Records with scene code
##########

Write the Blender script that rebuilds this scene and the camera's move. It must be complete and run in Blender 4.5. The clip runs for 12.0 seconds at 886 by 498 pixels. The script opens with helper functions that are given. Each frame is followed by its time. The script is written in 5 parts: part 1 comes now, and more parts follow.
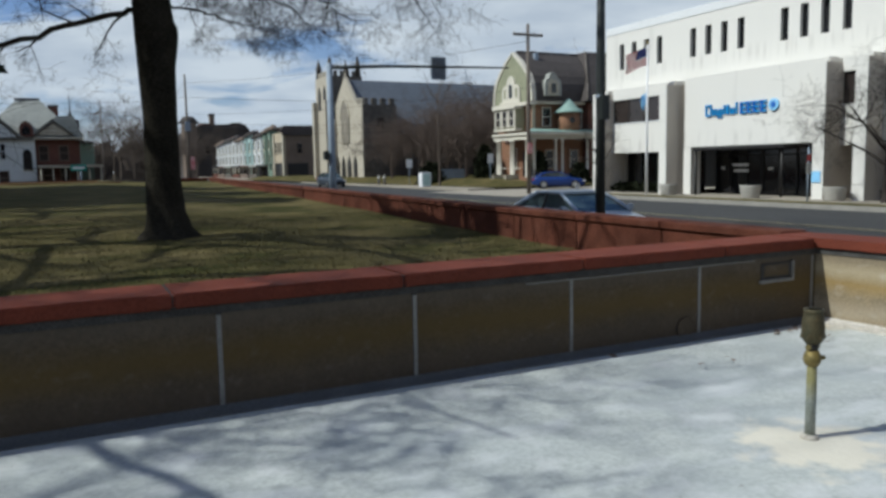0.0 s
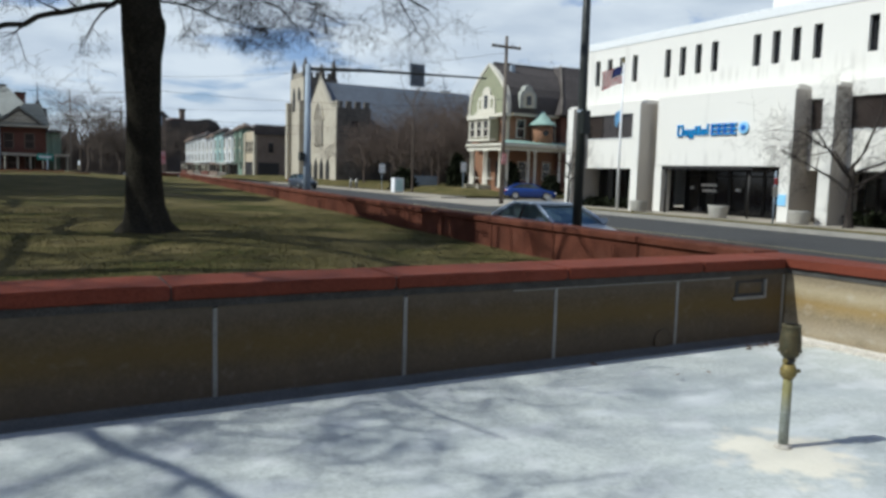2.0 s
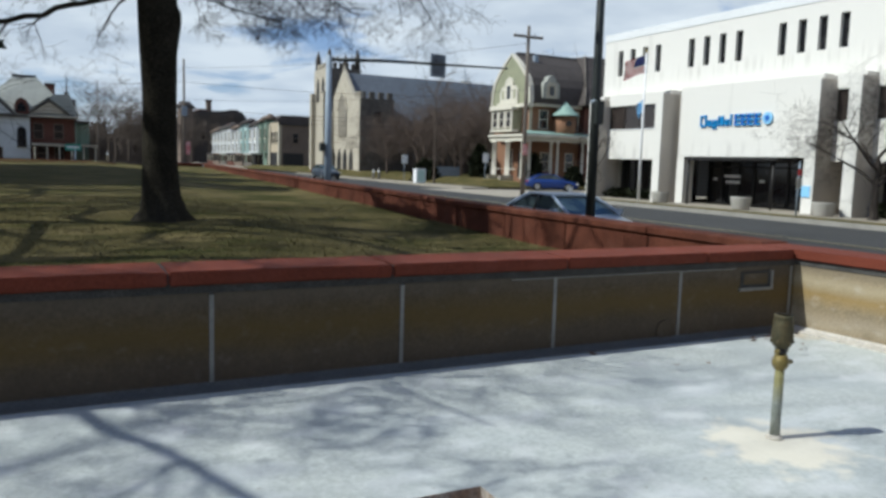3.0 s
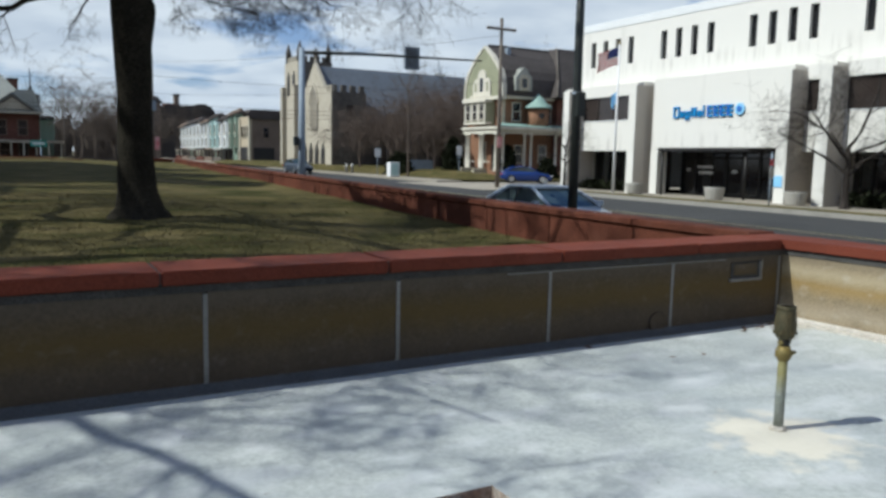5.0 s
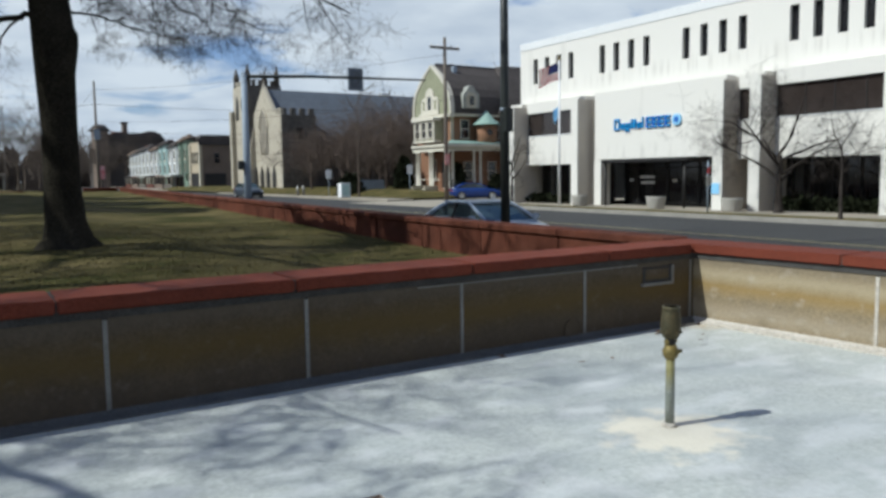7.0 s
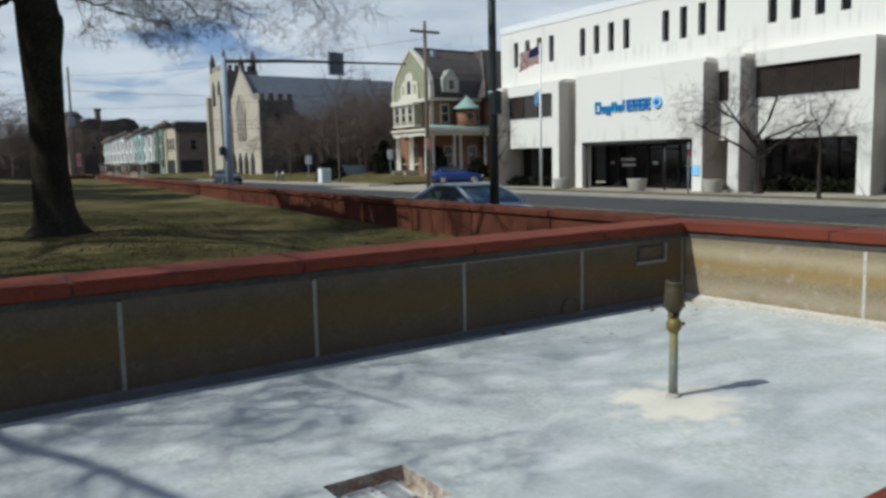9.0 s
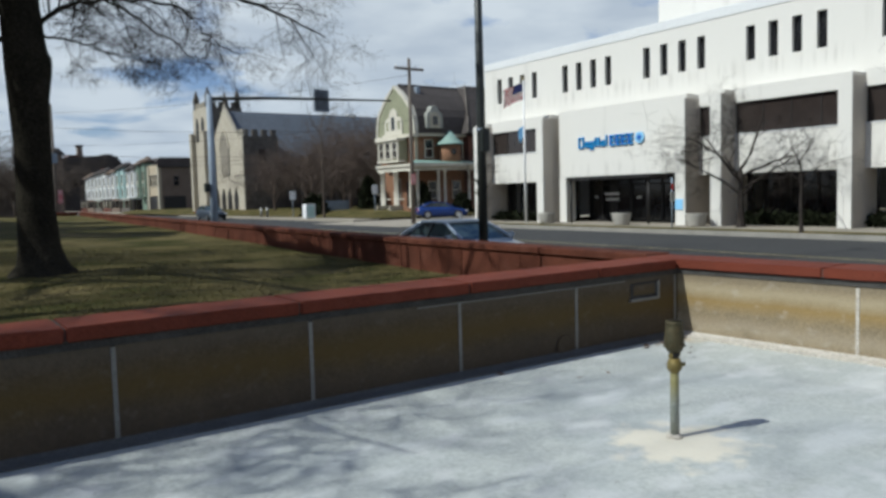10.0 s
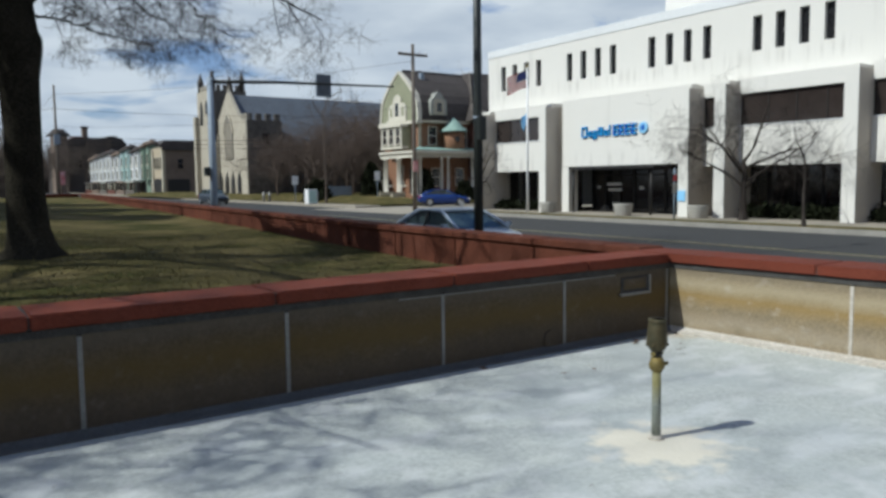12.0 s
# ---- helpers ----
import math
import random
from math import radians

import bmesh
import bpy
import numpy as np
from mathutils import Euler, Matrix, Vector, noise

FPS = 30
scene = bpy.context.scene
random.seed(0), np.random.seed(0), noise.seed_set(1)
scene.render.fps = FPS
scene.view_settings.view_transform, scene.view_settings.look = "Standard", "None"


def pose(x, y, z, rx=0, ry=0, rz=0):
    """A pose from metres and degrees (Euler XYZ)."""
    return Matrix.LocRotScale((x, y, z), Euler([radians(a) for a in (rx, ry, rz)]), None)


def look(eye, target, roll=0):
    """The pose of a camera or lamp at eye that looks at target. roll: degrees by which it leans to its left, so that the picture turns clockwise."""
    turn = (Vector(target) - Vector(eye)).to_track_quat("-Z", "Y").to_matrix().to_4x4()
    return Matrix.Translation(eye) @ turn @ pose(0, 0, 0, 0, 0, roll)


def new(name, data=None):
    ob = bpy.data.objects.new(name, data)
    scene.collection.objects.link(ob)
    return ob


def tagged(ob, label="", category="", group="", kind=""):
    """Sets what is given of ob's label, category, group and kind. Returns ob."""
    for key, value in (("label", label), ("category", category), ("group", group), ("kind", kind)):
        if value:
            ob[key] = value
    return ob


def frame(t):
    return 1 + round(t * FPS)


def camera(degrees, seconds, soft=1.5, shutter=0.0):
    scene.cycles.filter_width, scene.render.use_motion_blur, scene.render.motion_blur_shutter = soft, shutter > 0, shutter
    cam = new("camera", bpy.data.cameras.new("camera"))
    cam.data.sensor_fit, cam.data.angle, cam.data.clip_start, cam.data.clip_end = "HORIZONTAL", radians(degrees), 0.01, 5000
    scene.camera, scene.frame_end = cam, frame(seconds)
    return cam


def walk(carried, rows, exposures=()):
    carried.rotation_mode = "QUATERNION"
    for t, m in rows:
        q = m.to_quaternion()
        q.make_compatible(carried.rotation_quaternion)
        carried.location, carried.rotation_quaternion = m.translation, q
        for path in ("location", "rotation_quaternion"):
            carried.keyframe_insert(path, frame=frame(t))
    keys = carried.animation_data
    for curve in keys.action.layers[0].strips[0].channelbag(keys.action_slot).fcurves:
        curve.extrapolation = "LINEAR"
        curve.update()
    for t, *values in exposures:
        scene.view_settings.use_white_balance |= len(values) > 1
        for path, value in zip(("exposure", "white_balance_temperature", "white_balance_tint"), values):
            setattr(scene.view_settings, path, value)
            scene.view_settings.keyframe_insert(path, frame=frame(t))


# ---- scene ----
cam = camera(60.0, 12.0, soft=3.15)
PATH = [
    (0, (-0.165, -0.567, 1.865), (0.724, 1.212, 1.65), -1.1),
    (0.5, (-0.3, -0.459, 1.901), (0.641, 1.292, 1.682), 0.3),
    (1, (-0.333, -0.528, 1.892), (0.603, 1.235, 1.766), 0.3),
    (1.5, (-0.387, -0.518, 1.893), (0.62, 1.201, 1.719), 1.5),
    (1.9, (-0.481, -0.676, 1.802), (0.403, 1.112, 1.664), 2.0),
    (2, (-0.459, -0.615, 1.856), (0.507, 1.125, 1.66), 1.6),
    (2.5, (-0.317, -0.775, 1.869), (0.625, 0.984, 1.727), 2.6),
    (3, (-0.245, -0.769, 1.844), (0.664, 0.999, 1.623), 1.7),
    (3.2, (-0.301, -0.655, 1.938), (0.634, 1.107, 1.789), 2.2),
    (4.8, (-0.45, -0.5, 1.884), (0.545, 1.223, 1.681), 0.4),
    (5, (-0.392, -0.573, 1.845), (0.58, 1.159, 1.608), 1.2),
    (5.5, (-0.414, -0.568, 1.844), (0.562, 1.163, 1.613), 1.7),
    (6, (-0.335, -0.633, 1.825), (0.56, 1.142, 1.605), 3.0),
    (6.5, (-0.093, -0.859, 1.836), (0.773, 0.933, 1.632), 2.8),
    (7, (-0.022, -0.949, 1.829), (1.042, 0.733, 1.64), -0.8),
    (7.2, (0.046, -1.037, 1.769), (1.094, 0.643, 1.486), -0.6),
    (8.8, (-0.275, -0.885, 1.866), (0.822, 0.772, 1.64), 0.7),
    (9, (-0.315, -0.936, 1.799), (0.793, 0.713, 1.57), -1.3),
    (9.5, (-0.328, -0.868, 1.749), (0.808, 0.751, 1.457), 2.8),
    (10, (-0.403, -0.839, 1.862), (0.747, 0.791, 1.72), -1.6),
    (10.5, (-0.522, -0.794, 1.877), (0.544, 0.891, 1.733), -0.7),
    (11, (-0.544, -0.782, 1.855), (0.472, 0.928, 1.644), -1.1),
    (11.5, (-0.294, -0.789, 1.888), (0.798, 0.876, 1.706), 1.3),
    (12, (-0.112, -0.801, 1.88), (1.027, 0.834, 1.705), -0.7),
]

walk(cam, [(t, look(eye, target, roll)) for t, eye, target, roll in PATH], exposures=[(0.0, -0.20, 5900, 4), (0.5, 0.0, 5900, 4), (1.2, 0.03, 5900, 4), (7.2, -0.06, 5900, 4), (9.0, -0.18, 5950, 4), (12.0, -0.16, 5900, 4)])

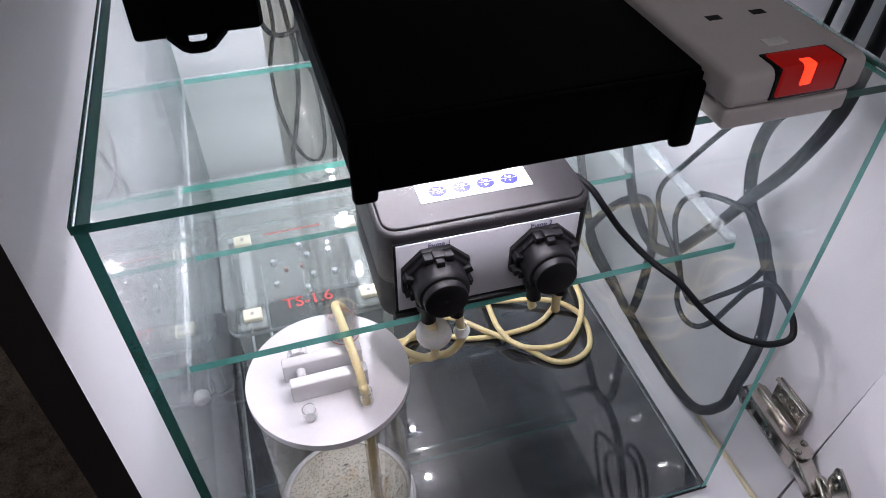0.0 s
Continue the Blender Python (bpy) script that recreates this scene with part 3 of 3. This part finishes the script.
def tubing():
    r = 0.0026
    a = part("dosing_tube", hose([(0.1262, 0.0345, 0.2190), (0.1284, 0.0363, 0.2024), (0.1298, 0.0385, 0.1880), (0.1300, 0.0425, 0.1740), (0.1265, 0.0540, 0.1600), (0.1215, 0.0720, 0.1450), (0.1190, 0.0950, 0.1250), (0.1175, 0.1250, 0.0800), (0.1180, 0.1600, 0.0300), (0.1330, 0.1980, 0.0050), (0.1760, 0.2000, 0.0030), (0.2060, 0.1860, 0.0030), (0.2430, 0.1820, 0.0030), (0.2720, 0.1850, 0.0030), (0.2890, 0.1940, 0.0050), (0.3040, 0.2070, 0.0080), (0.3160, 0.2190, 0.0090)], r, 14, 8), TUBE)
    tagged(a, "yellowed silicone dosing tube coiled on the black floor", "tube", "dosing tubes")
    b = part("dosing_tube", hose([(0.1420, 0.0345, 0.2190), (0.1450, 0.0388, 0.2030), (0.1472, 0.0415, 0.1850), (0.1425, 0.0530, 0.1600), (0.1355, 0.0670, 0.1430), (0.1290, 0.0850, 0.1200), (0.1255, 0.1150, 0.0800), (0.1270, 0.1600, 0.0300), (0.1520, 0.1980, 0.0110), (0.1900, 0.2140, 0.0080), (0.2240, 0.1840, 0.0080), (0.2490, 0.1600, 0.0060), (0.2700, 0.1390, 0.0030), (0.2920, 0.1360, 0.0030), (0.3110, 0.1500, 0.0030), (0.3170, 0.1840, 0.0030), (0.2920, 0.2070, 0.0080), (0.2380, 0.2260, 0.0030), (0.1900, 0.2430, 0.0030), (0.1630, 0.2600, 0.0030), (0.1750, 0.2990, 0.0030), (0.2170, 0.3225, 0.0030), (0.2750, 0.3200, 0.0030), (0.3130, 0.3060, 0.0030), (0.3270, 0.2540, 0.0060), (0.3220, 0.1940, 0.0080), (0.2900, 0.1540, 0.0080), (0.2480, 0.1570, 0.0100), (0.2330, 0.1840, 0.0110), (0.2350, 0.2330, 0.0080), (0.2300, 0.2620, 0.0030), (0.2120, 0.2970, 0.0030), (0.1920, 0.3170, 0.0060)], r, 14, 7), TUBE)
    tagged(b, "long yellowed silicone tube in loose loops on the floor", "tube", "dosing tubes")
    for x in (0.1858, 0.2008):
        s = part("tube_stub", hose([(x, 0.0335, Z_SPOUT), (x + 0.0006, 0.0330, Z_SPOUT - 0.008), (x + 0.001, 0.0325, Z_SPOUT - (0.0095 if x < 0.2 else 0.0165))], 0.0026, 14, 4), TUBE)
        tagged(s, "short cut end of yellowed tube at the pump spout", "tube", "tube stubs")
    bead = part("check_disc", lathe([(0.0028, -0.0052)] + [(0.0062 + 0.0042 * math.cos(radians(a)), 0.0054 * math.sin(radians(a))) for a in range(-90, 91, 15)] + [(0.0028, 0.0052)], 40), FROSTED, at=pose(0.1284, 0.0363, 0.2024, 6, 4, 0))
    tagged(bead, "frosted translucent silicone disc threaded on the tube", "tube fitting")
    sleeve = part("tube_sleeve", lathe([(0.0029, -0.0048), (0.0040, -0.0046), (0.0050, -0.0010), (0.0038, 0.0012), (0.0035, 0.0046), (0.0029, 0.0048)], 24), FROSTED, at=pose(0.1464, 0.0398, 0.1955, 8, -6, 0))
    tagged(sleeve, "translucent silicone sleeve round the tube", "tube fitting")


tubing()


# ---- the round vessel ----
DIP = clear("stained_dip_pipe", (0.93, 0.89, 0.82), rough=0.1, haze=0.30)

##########

• **SET EXERCISE**: From the records above, give again exactly the lines running from the line with "q = m.to_quaternion()" to the line with "for curve in", inclusive.

• **OUTPUT**:
        q = m.to_quaternion()
        q.make_compatible(carried.rotation_quaternion)
        carried.location, carried.rotation_quaternion = m.translation, q
        for path in ("location", "rotation_quaternion"):
            carried.keyframe_insert(path, frame=frame(t))
    keys = carried.animation_data
    for curve in keys.action.layers[0].strips[0].channelbag(keys.action_slot).fcurves:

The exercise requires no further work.